Owners of land that for generations had been an OK place to toss out treadless
tires were asked to get permits or clean up the mounds.
“Since
the state didn’t aggressively enforce the cleanup and these tires don’t
evaporate. ... Over time, they have a tendency to grow,” said Dwain Immel,
president of Tire Recycling Inc.
---
Tire
Recycling Inc., still commonly known by its former name, Tire Mountain,
documents illegal tire heaps in Northern Colorado. Aerial photos show thousands
of black tires, looking like nests of ants, filling ravines and heaped against
fence lines.
Immel
said he wants to add those tires to Tire Recycling’s massive stockpile of about
25 million tires and eventually burn them to produced electricity.
On
40 acres in Hudson near the Burlington Northern Railroad, the company wants to
build a power plant that could safely burn chipped tires and railroad ties.
Only
about 23 percent of a tire is petroleum-based synthetic rubber. Tires also
contain steel and other chemicals that don’t contribute to heat production.
Those materials would be removed from the tires and recycled.
The
wood and tire chips would then be burned in a boiler furnace, which would heat
water to power a steam turbine. The turbine would spin an electrical generator.
About
47 percent of the 273 million tires scrapped in the United States in 2000 were
burned to produce power, often to fuel paper mills, cement plants and metal
foundries, because tires are cheaper than coal.
Lyons-based
Cemex, for example, has long sought to burn tires to fuel kilns it uses to make
cement. Cemex for the last several years has faced staunch opposition,
including a lawsuit, from environmental activists who say tire burning pollutes
air and water.
But
Immel said he’s not worried. His company has talked to state air quality
officials, and he thinks Tire Recycling can burn the tires cleanly to produce
50 megawatts of energy per year.
Immel’s
company is one of several bidders that responded to Xcel Energy’s January call
for approximately 2,500 megawatts of increased power generation Xcel says
Colorado will need in the next eight years.
Tire
Recycling won’t start building the power plant unless it signs a deal with
Xcel.
The
fields along Weld County Road 41 south of Tire Recycling Inc. are largely
empty. Occasionally, a broken windmill, an irrigation sprinkler or a Baptist
church breaks up the landscape.
And
then a sea of small black tires in huge pits, skirted by huge tractor tires
that serve as a makeshift fence, extends to the skyline.
On
Tire Recycling’s more than 35 acres, tires are stuffed into pits that are 102
feet wide, 305 feet long and 19 feet deep.
“Ultimately,
20 years from now, there won’t be a tire on the ground here and it can be
reclaimed,” Immel said. “Alfalfa can be put back here.”
---
Weld
County leaders last month directed staff to apply for DOLA grants to clean up
the county’s up to 20 illegal tire dumps.
“It
sounds like free money,” Weld County commissioner Bill Jerke said.
Today
DOLA has about $1.7 million in funds earmarked for tire recycling programs.

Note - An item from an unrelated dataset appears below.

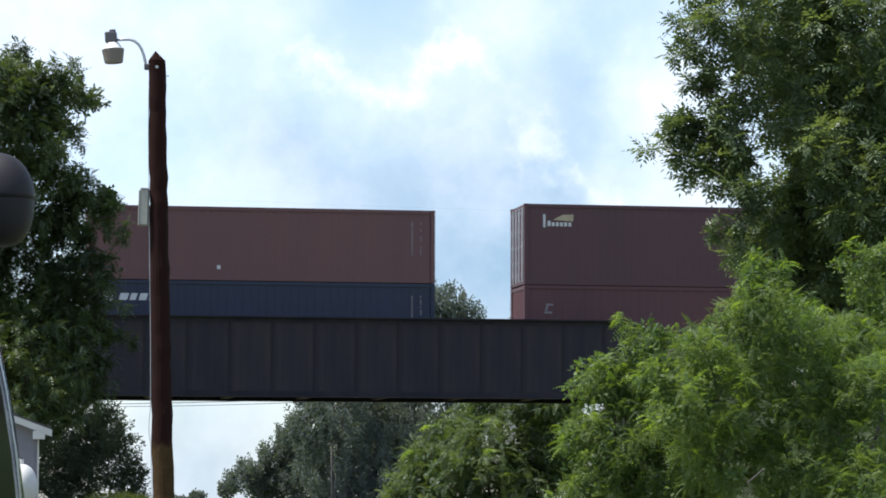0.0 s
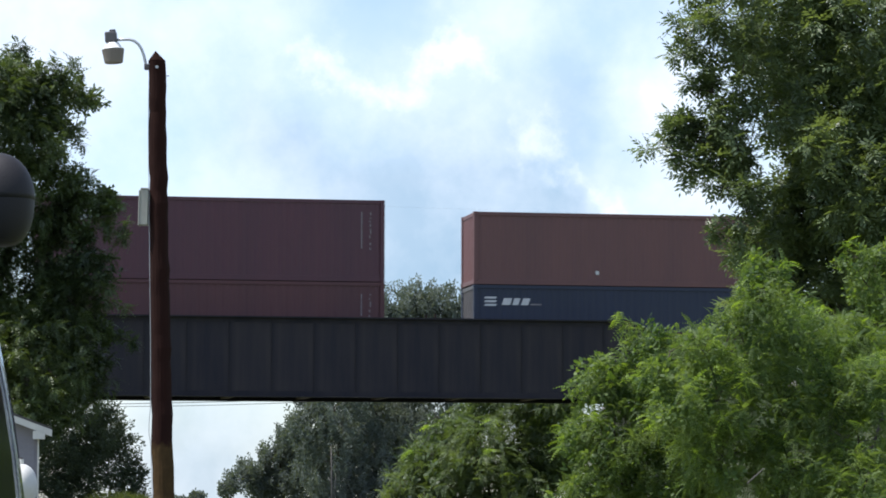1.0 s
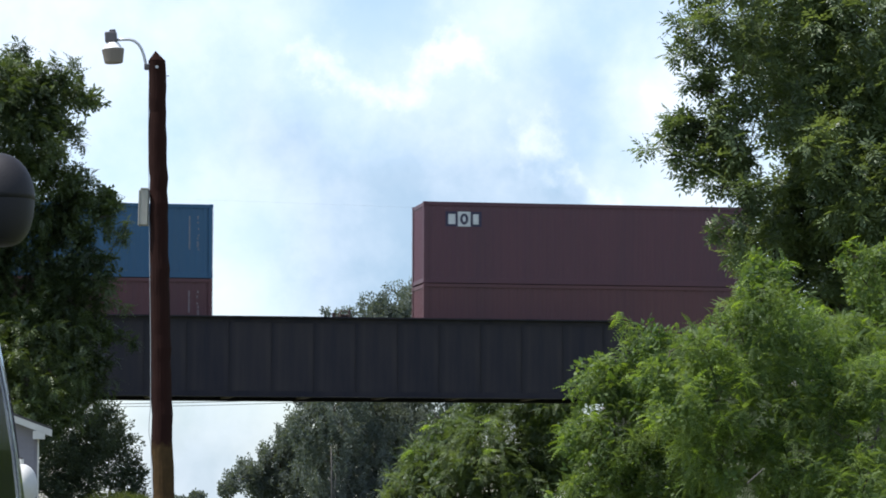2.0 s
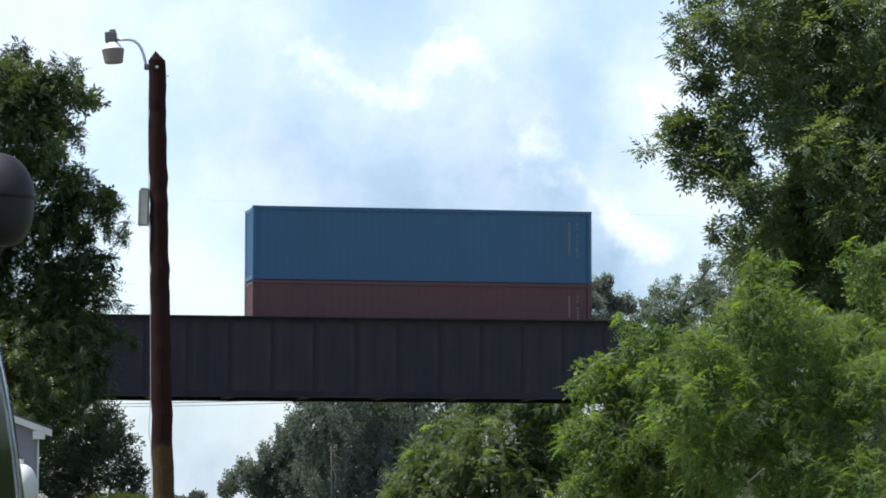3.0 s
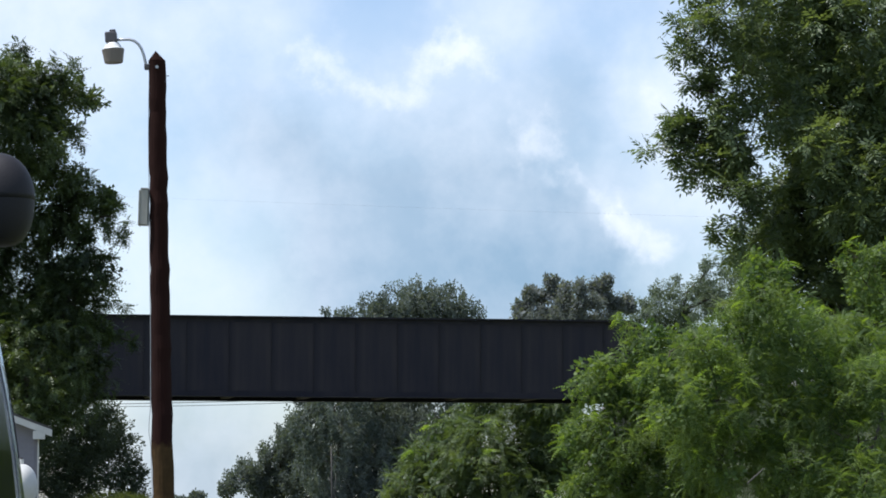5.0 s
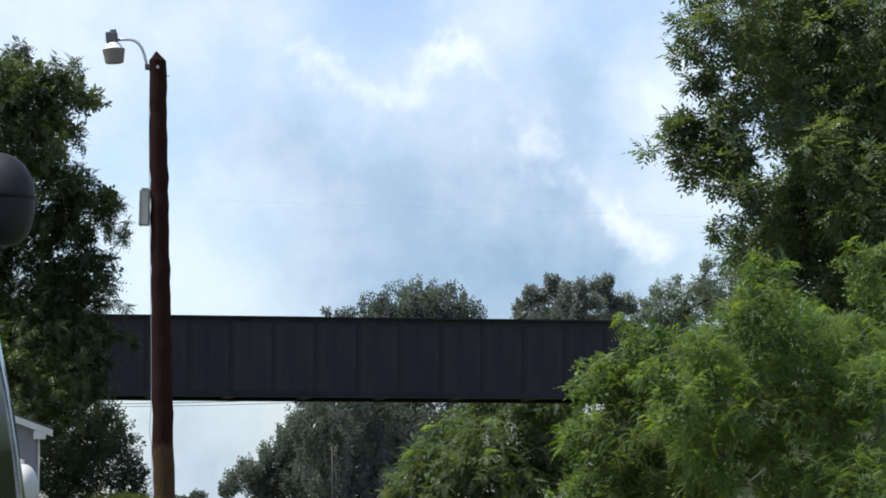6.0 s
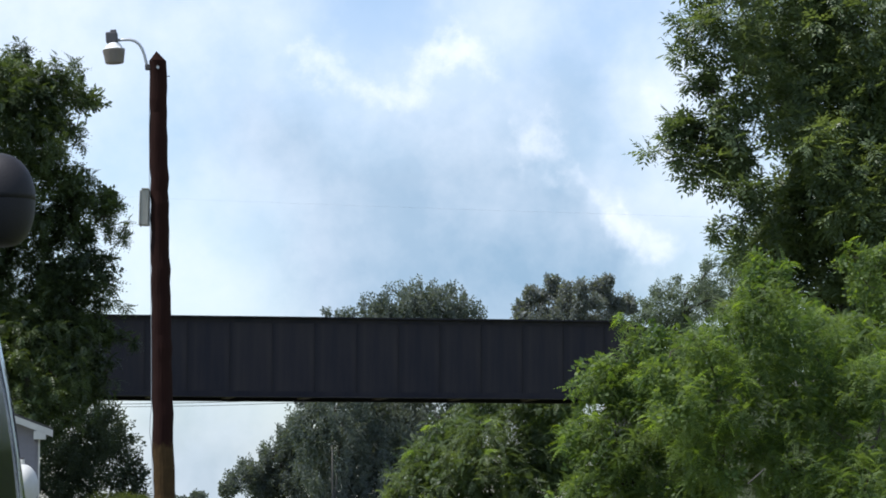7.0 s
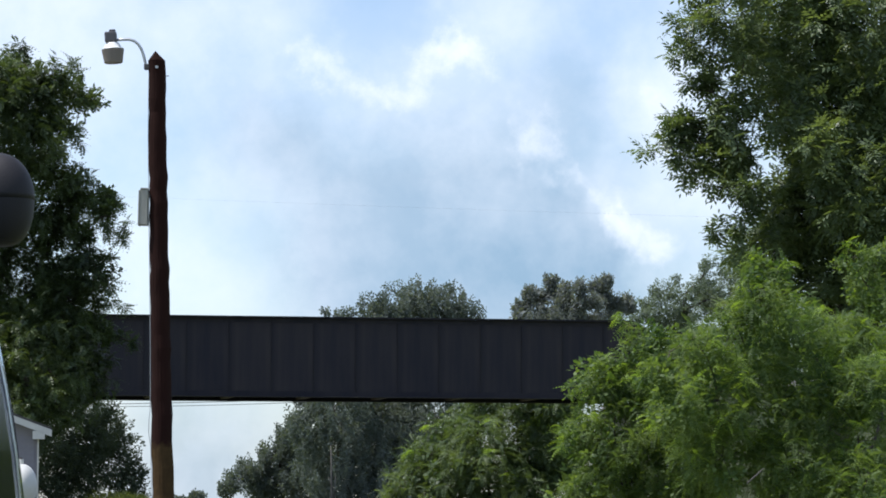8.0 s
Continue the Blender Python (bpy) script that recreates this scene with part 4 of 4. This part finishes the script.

That money is generated by a $1 fee the state collects every time a tire is
disposed of legally.
The
Colorado Commission on Higher Education gets 25 cents of that $1 to pay for
research on recycled tire products.
DOLA
gets the rest to pay for cleanup programs and pay for recycling incentives.
Some
of that is set aside to clean up illegal and legal tire dumps, and that money
can be requested by local and county governments only.
A
second grant program helps pay for projects that use waste tire products,
including rubberized asphalt and playground materials.
DOLA’s
third waste tire grant program hands out money to private companies that take
and reuse scrap tires, such as companies that burn them as fuel or bundle them
together to be used as windbreaks on farms and ranches.
---
Ron
King, vice president of Tire Recycling, said if Xcel decides not to buy power
from the Hudson plant, Tire Recycling still intends to recycle its tires.
The
company is also looking into selling its tires as rubberized asphalt, which
King said lasts longer than traditional asphalt and reduces traffic noise.
Recycling
tires is important, he said, because approximately 4.5 million tires are
discarded in Colorado every year, or about one tire per person each year.
DOLA
estimates that 2.1 or 2.2 million of those tires are disposed of legally at
state-permitted tire landfills through tire dealers.
Only
about 5 percent of those are recycled.